■ **WHAT THE TASK ASKS**: Reproduce only the lines from the one containing "# ---- helpers" through the one containing "what is given", exactly as written and with both ends included.

::::::::::

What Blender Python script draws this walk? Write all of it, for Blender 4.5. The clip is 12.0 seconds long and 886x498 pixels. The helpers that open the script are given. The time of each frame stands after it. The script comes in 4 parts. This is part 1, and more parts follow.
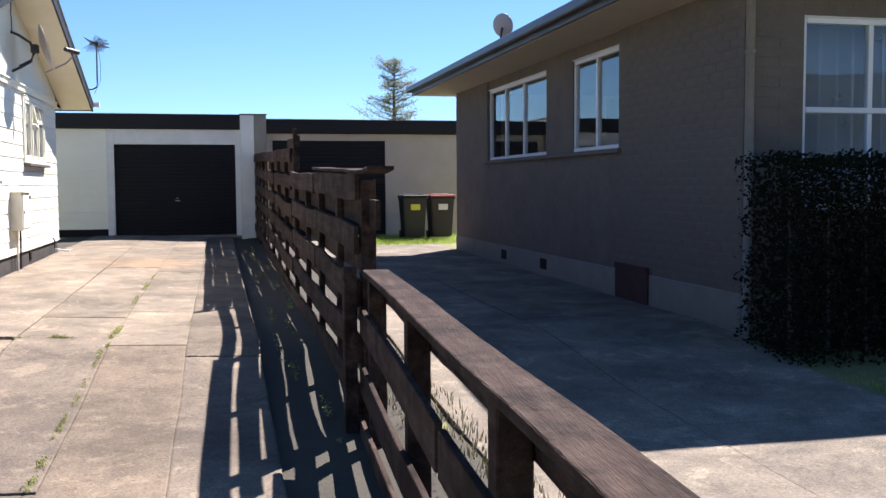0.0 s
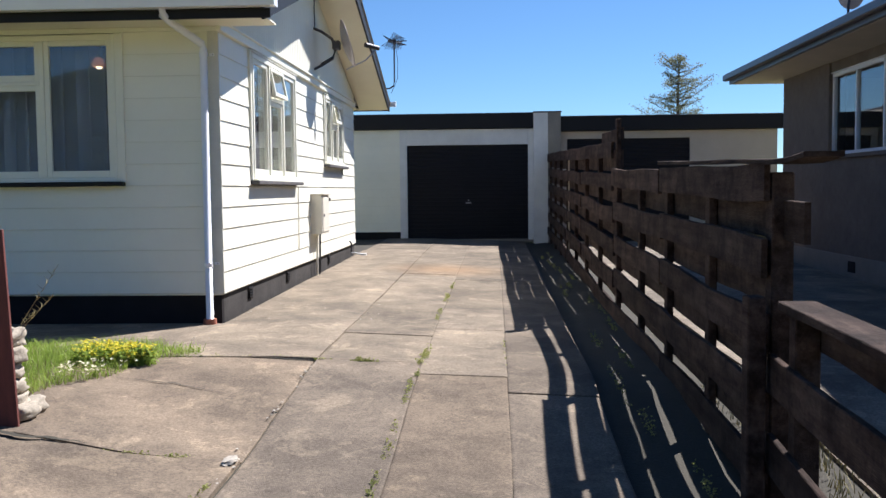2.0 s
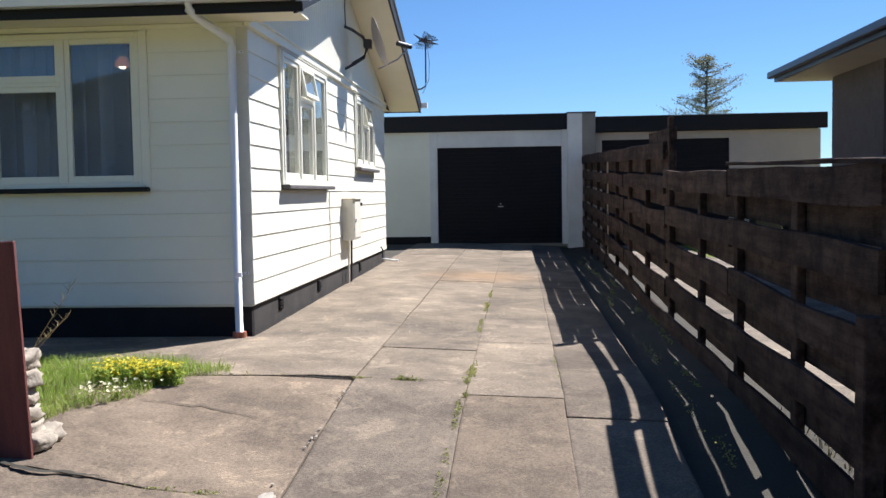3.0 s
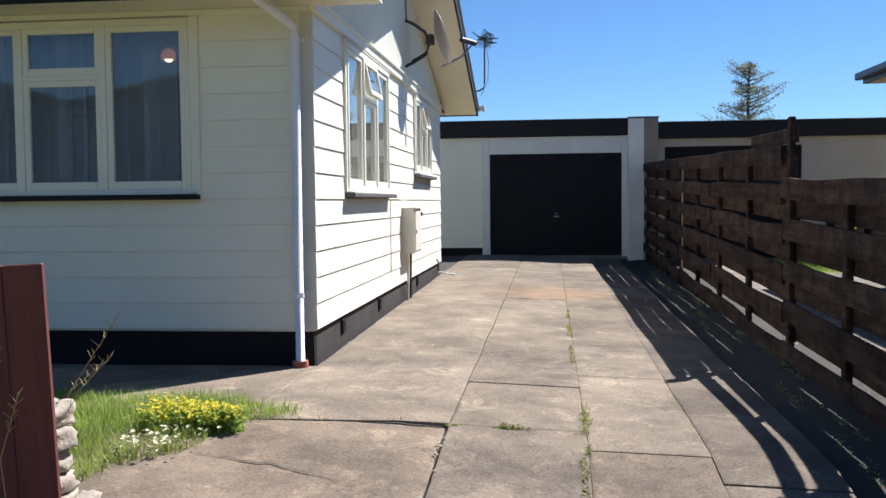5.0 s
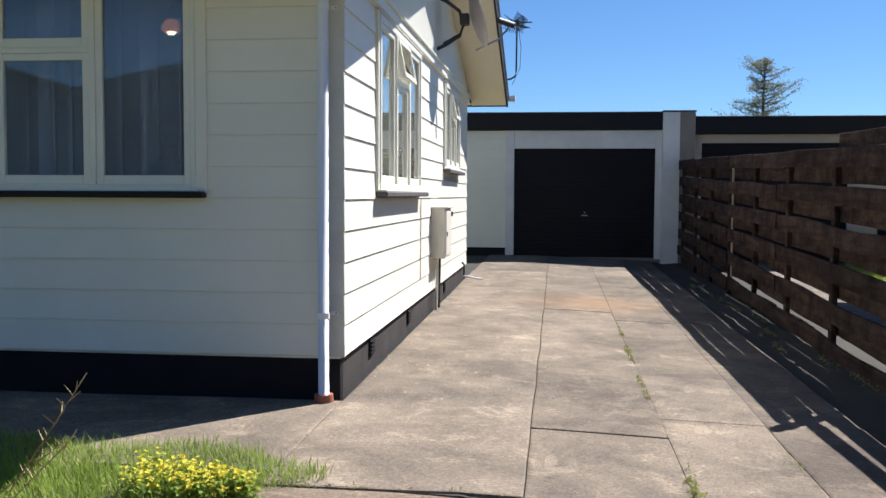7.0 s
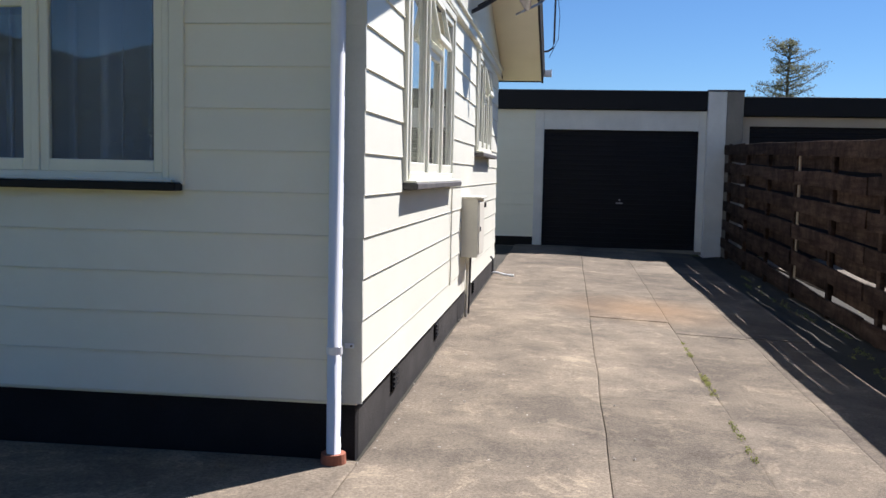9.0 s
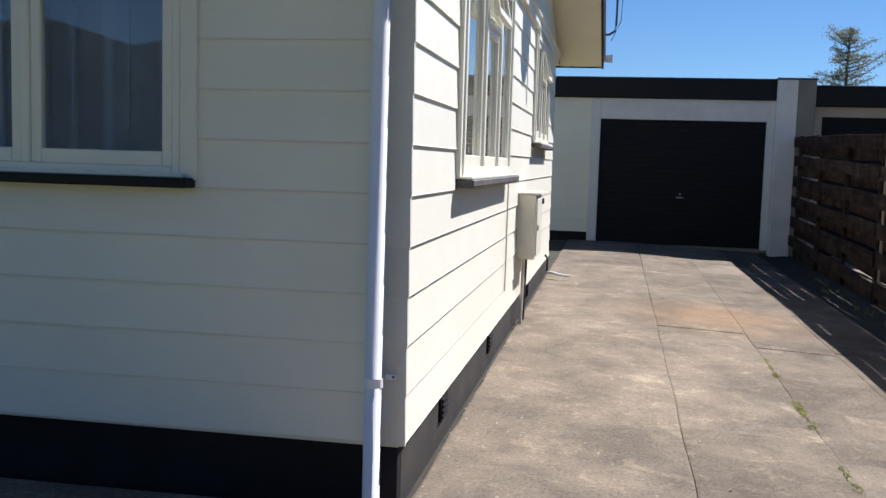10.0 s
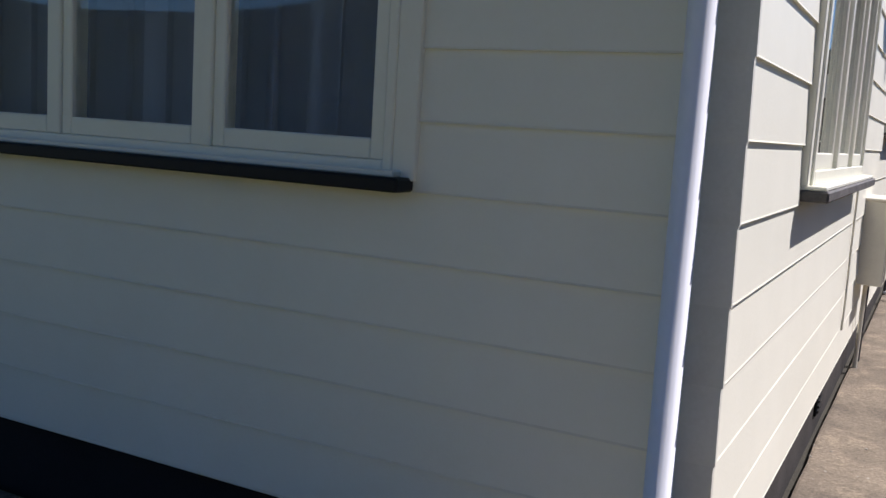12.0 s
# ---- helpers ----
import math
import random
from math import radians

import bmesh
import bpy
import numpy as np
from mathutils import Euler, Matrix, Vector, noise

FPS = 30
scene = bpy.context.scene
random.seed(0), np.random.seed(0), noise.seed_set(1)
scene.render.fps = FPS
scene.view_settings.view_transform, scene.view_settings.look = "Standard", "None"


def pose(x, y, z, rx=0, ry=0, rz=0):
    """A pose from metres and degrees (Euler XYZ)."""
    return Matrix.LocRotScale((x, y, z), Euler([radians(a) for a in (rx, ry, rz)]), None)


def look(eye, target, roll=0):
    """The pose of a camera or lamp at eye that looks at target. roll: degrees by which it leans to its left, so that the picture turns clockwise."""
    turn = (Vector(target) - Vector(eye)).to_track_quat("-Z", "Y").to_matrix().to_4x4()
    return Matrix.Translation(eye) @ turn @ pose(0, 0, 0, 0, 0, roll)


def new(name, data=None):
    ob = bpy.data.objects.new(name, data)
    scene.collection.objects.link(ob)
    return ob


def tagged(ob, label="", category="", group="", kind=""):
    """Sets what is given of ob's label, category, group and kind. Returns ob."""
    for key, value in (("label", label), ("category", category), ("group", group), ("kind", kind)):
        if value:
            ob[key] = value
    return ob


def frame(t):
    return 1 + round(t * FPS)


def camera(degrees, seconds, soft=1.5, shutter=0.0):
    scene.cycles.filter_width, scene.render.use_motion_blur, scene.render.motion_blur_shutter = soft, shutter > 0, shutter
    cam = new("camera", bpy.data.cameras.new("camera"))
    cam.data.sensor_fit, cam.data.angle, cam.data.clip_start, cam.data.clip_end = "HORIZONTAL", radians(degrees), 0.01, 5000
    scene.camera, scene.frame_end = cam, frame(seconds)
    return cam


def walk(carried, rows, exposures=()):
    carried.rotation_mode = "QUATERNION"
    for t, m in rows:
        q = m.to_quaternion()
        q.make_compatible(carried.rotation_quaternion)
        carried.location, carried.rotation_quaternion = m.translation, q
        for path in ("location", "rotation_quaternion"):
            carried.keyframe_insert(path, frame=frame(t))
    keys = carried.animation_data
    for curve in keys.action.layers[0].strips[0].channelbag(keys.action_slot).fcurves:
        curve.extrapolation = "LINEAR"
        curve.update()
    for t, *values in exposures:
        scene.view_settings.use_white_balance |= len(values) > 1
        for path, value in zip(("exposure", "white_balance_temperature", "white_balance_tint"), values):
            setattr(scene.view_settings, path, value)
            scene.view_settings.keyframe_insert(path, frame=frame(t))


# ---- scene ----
cam = camera(50.0, 12.0)
# path
PATH = [
    (0, (2.758, -9.84, 1.188), (3.214, -7.898, 1.054), -0.35),
    (0.5, (2.698, -9.294, 1.163), (2.848, -7.304, 1.029), -0.6),
    (1, (2.568, -8.828, 1.155), (2.541, -6.832, 1.023), -0.6),
    (1.5, (2.492, -8.55, 1.16), (2.404, -6.556, 1.032), -0.6),
    (2, (2.405, -8.277, 1.166), (2.295, -6.284, 1.042), -0.6),
    (2.5, (2.324, -7.996, 1.169), (2.186, -6.004, 1.048), -0.8),
    (3, (2.221, -7.769, 1.177), (2.06, -5.779, 1.06), -0.9),
    (5, (1.697, -6.765, 1.193), (1.472, -4.78, 1.094), -0.6),
    (5.5, (1.575, -6.528, 1.2), (1.335, -4.545, 1.105), -0.4),
    (6, (1.474, -6.289, 1.223), (1.218, -4.308, 1.13), -0.1),
    (6.5, (1.374, -5.964, 1.24), (1.129, -3.982, 1.138), 0.0),
    (8.5, (0.983, -4.612, 1.318), (0.756, -2.63, 1.172), 1.0),
    (9, (0.919, -4.237, 1.337), (0.661, -2.26, 1.178), 1.2),
    (9.5, (0.833, -3.859, 1.358), (0.537, -1.888, 1.185), 1.6),
    (10, (0.753, -3.491, 1.363), (0.402, -1.531, 1.179), 1.7),
    (10.5, (0.684, -3.155, 1.366), (0.26, -1.21, 1.171), 1.8),
    (11, (0.6, -2.818, 1.364), (0.094, -0.894, 1.158), 2.1),
    (11.5, (0.52, -2.496, 1.394), (-0.136, -0.62, 1.165), 2.8),
    (12, (0.406, -2.24, 1.415), (-0.51, -0.48, 1.157), 3.5),
]
EXPOSURES = [(t, stops, kelvin, tint) for t, stops, kelvin, tint in ((0.0, 1.62, 6350, 20), (0.6, 1.25, 6200, 16), (1.5, 1.13, 6120, 16), (5.0, 1.08, 6080, 16), (6.5, 1.03, 6080, 16), (9.0, 0.86, 6080, 17), (10.5, 0.73, 6050, 17), (11.2, 0.50, 6100, 18), (12.0, 0.50, 6150, 20))]
walk(cam, [(t, look(eye, target, roll)) for t, eye, target, roll in PATH], EXPOSURES)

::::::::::

■ **SOLUTION TO THIS EXERCISE**:
# ---- helpers ----
import math
import random
from math import radians

import bmesh
import bpy
import numpy as np
from mathutils import Euler, Matrix, Vector, noise

FPS = 30
scene = bpy.context.scene
random.seed(0), np.random.seed(0), noise.seed_set(1)
scene.render.fps = FPS
scene.view_settings.view_transform, scene.view_settings.look = "Standard", "None"


def pose(x, y, z, rx=0, ry=0, rz=0):
    """A pose from metres and degrees (Euler XYZ)."""
    return Matrix.LocRotScale((x, y, z), Euler([radians(a) for a in (rx, ry, rz)]), None)


def look(eye, target, roll=0):
    """The pose of a camera or lamp at eye that looks at target. roll: degrees by which it leans to its left, so that the picture turns clockwise."""
    turn = (Vector(target) - Vector(eye)).to_track_quat("-Z", "Y").to_matrix().to_4x4()
    return Matrix.Translation(eye) @ turn @ pose(0, 0, 0, 0, 0, roll)


def new(name, data=None):
    ob = bpy.data.objects.new(name, data)
    scene.collection.objects.link(ob)
    return ob


def tagged(ob, label="", category="", group="", kind=""):
    """Sets what is given of ob's label, category, group and kind. Returns ob."""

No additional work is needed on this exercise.